Bizim güzel memleketimiz, ne Muammer Kaddafi'ye yapıldığı gibi haksızlık yapmaya; ne de Saddam Hüseyin'in yaptığı haksızlığa uğramaya mecbur bırakılmamalı. Lakin, görüyoruz ki, haksızlık yapanlar da, haksızlığa uğrayanlar da ülkece huzur bulamadı.

Hamaset edebiyatı yapanların, sadece bir ırk seviciliğinin bizleri nereden nerelere götürebileceğini görmelerini sağlamak bir zorunluluktur. Ancak bir bütün içine gömüldüğümüz ırkçılık çukurundan çıkamıyorsak, doğrunun sadece ırkımızın üstünlüğüyle sınırlı olduğunda yırtınıp durmamızda yattığını bilmeliyiz.

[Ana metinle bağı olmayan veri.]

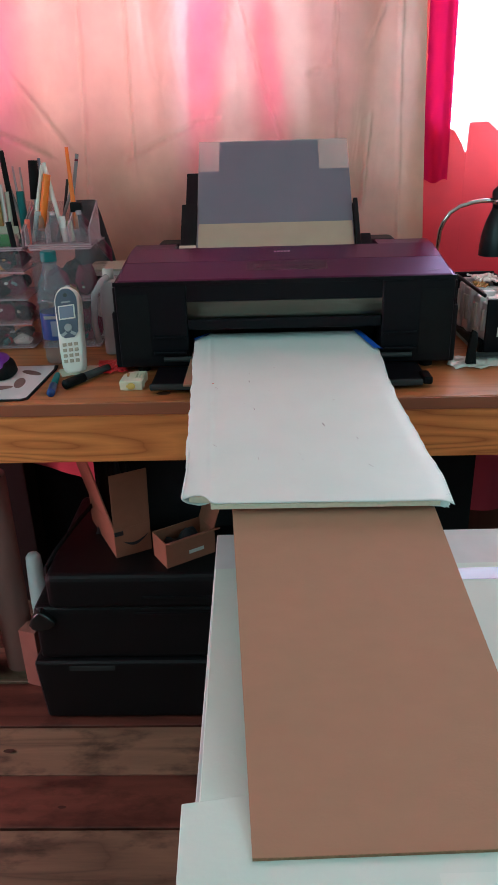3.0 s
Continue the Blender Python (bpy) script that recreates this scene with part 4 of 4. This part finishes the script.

Her defasında Amerika'yı yeniden yeniden ve yeniden keşfede keşfede, kaşif olduğumuzu sanıyoruz da kimsenin gelip bize yol danıştığı yok. Yine IMF, yine WORLD BANK, ABD, yine AB, BM, yeniden Rusya Federasyonu... Her yolu onlara sormamızın bir haksızlık olduğunu nenem de söylerdi. Bunu, bugün birilerinin bağırarak söylemesi bizi haklı kılmaya yetmiyor. Ekonomik olarak güçsüzüz. Fakiriz yani. Dilenciye mal varlığınızın bir kısmını mı verirsiniz yoksa bozuk para mı? Dilenciye aile içinde alınacak kararlarda söz sahibi olma hakkı verir misiniz? Hayır. Onlar kadar güçlü olmadığımız sürece bize, 'dilenci gözüyle bakacakları ruh halimiz' kaçınılmazdır.

Halkın malını çalıp yurt dışına kaçıranların zenginlikleri, onlara bangır bangır bağırma cesareti verebilir. Ama ülke olarak bangır bangır konuşabilmemiz, hem yumruğumuzu masaya vurabilmemiz için halkın elini cebine attığında tomarla para çıkarması gerekir. Bu halk, elini cebine attığında başka bir şeyle oynuyorsa bu oyun hep böyle devam eder.

Memleketin durumu bizleri üzmüyorsa, bir sorundan da bahsetmek yersiz. Öyleyse ürettiğimiz uzay gemilerinden, sahip olduğumuz patentlerden ve yüz bin liralık kişi başı milli gelirden bahsedelim.